Stated goal: Keep only the lines where "part" appears.

Material:
__________
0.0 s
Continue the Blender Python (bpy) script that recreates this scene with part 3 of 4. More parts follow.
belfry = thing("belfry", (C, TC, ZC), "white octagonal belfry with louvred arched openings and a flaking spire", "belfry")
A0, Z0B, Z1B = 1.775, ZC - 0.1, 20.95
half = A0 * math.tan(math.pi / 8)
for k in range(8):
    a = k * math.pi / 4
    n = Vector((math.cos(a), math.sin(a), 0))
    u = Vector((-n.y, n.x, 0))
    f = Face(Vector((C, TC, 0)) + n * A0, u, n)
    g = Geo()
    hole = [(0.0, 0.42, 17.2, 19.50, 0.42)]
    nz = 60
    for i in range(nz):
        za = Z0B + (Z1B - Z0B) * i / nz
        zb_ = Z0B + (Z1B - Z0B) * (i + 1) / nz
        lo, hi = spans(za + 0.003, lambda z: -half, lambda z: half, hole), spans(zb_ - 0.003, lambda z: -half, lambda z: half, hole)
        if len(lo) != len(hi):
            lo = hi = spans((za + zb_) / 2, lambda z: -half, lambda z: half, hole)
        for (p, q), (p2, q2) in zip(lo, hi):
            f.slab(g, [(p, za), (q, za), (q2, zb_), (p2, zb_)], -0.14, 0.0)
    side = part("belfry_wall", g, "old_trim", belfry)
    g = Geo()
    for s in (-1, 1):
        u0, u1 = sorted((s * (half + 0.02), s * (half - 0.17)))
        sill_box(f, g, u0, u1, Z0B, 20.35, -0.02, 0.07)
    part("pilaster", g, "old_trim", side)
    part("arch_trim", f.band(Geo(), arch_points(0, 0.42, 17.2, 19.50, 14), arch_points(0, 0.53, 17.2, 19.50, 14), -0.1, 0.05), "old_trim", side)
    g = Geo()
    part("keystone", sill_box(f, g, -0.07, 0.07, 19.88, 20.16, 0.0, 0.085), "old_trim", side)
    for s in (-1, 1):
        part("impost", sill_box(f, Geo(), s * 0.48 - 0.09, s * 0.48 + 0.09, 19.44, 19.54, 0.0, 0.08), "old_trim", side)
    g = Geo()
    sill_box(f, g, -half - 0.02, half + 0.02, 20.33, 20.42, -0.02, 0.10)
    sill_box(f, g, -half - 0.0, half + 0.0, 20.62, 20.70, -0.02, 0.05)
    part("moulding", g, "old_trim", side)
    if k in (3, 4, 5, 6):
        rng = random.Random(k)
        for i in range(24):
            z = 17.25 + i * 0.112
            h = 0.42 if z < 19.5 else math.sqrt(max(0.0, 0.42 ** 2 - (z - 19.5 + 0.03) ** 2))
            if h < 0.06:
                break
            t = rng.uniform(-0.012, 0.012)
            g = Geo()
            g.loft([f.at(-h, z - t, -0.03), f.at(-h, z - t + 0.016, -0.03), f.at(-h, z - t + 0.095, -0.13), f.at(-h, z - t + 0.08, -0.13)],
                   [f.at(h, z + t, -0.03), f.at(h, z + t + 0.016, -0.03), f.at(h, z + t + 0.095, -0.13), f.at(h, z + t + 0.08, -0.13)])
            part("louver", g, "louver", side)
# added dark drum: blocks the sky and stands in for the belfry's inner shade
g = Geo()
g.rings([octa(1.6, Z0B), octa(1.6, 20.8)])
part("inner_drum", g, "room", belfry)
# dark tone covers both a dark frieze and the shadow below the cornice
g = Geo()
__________
Written answer:
Continue the Blender Python (bpy) script that recreates this scene with part 3 of 4. More parts follow.
    side = part("belfry_wall", g, "old_trim", belfry)
    part("pilaster", g, "old_trim", side)
    part("arch_trim", f.band(Geo(), arch_points(0, 0.42, 17.2, 19.50, 14), arch_points(0, 0.53, 17.2, 19.50, 14), -0.1, 0.05), "old_trim", side)
    part("keystone", sill_box(f, g, -0.07, 0.07, 19.88, 20.16, 0.0, 0.085), "old_trim", side)
        part("impost", sill_box(f, Geo(), s * 0.48 - 0.09, s * 0.48 + 0.09, 19.44, 19.54, 0.0, 0.08), "old_trim", side)
    part("moulding", g, "old_trim", side)
            part("louver", g, "louver", side)
part("inner_drum", g, "room", belfry)